Brief: Copy out the listing that follows, exact in every word, and skip the images.

Data provided:

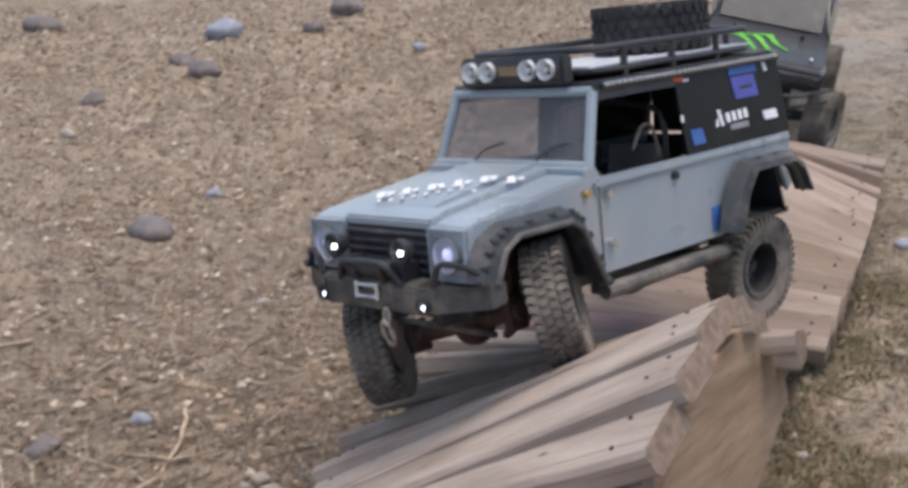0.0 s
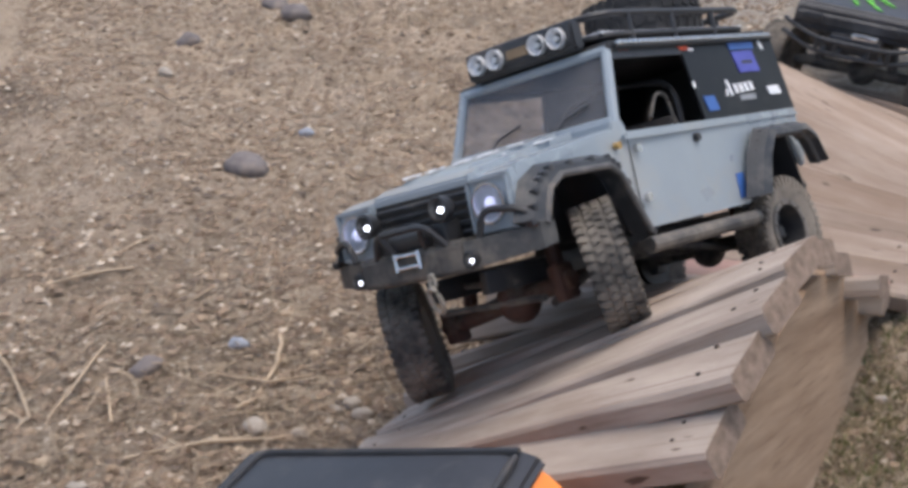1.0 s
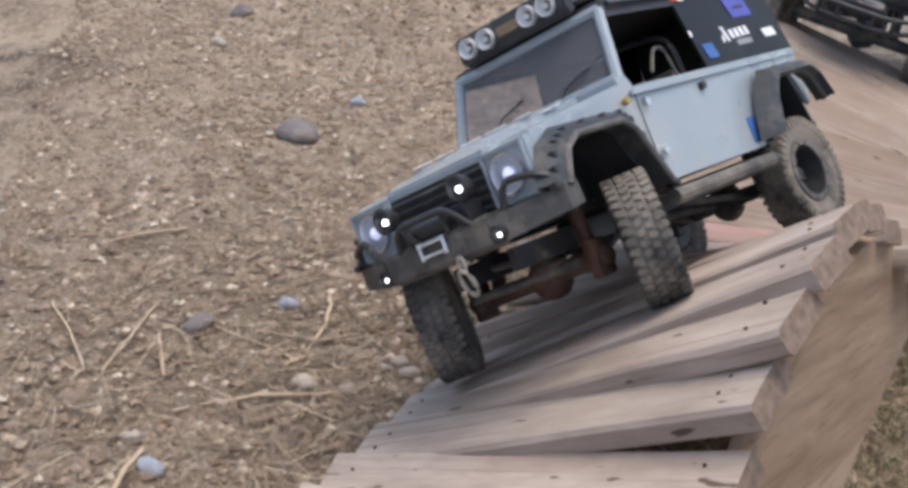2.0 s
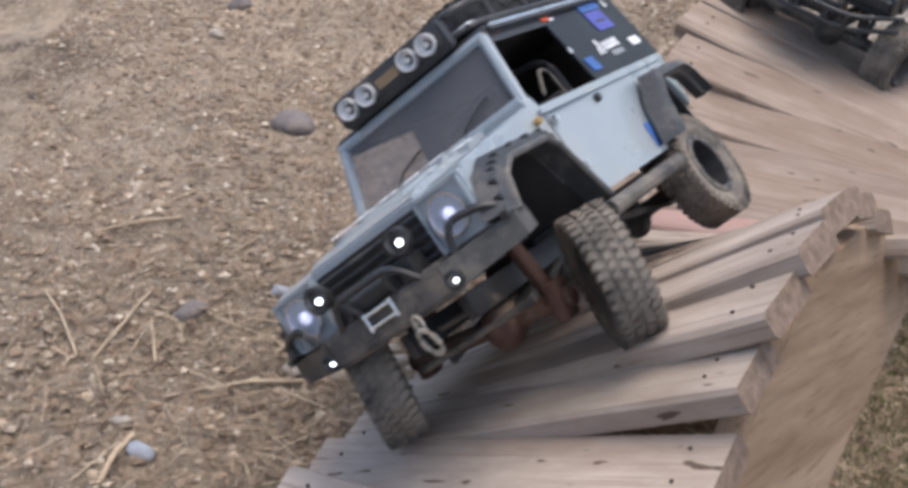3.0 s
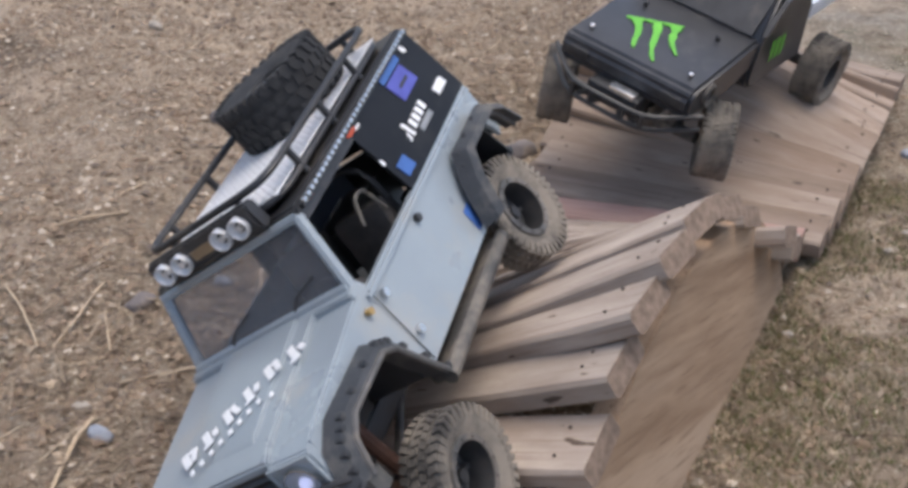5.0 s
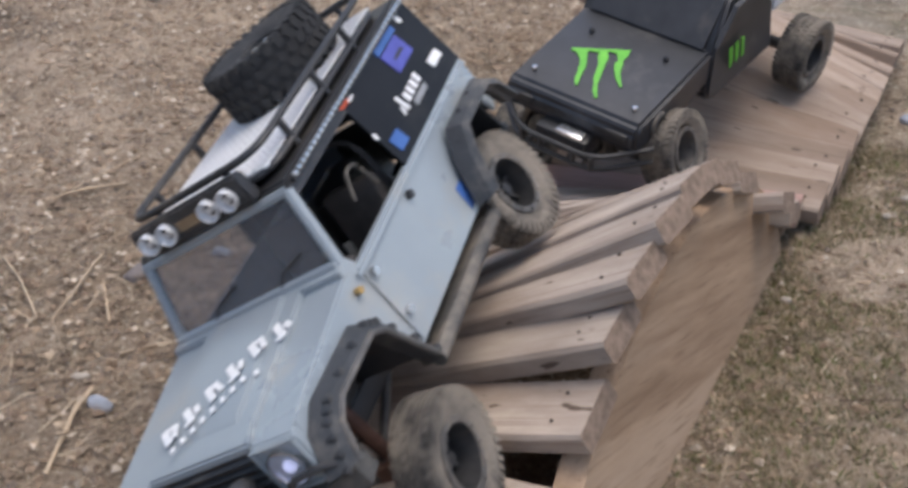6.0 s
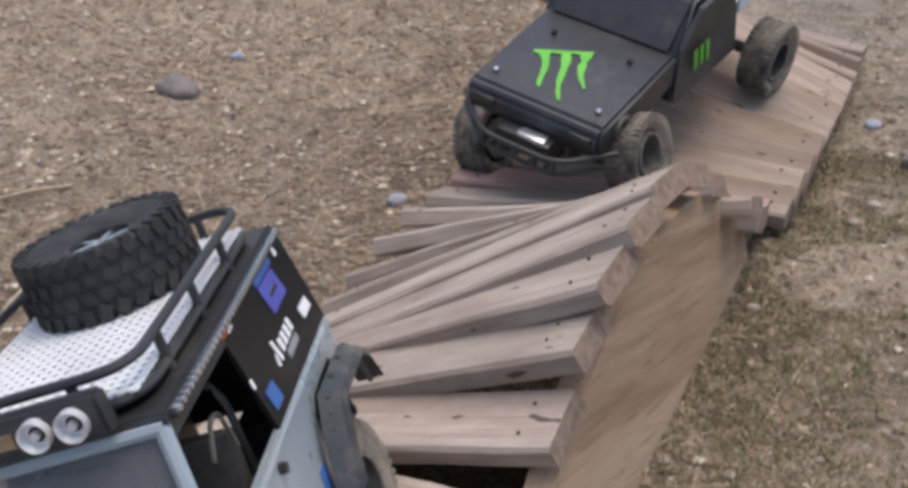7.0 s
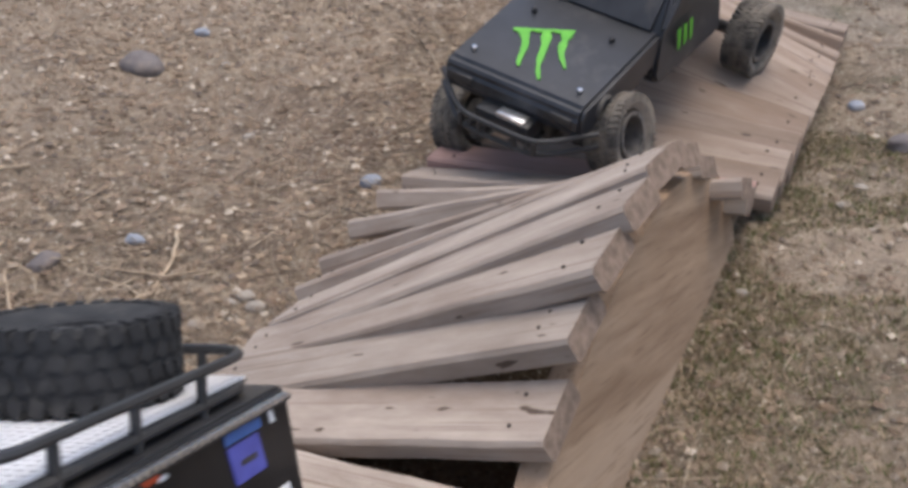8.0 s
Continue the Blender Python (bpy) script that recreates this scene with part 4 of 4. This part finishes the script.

Full answer:
0.0 s
1.0 s
2.0 s
3.0 s
5.0 s
6.0 s
7.0 s
8.0 s
Continue the Blender Python (bpy) script that recreates this scene with part 4 of 4. This part finishes the script.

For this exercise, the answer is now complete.